In the automotive industry, high carbon steel is widely used to manufacture springs, drive shafts, and engine components. These parts must operate stably under high torque and vibration for long periods, and the fiber-like grain structure produced by forging effectively enhances fatigue strength.

In the tools and die industry, knives, punches, and dies made from high carbon steels such as 1095 have excellent wear resistance and maintain stable performance under harsh conditions.

In energy and mining equipment, high carbon steel forgings are used to manufacture crusher hammers, mill liners, and other wear-prone parts, where wear resistance directly affects maintenance cycles and production efficiency.

High carbon steel forging is a metalworking process with strict technical requirements, involving material selection, temperature control, deformation optimization, and heat treatment.

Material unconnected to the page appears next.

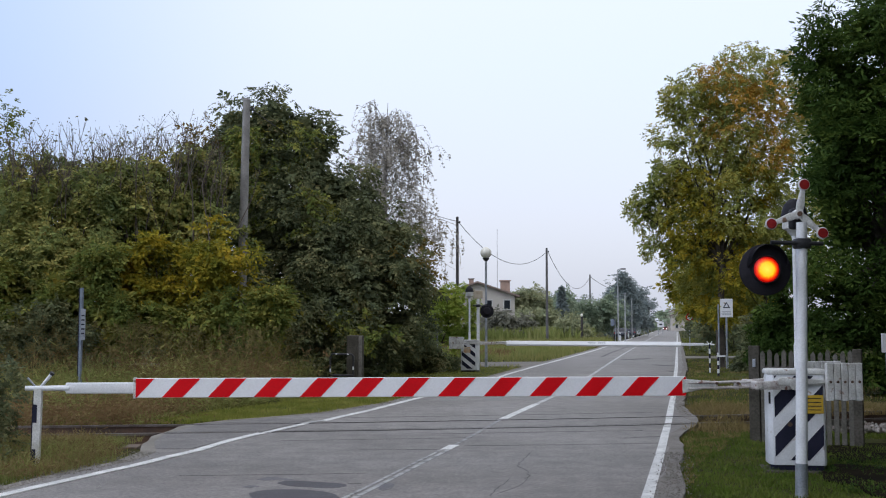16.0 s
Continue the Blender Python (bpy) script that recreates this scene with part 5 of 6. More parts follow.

By precisely controlling heating between 1000°C and 1250°C, strain rates between 0.01 and 10 s⁻¹, and using proper cooling and heat treatment processes, high-quality forgings with fine, uniform grains and stable properties can be obtained.

Although challenges such as narrow temperature windows, rapid mold wear, and microstructure control exist, advanced techniques such as isothermal forging, precision forging, and computer simulation continue to improve process quality and product performance. Selecting appropriate steel grades, optimizing forging parameters, designing molds effectively, and performing scientific post-forging heat treatment are key to ensuring excellent mechanical performance and durability.

The ultimate goal of high carbon steel forging is to establish a comprehensive parameter system adaptable to different designs and applications, enabling manufacturers to produce high-quality forgings while reducing costs and environmental impact. Achieving this goal requires deep integration of metallurgy, materials science, automation, and computational technology, driving traditional forging processes toward intelligent and sustainable development.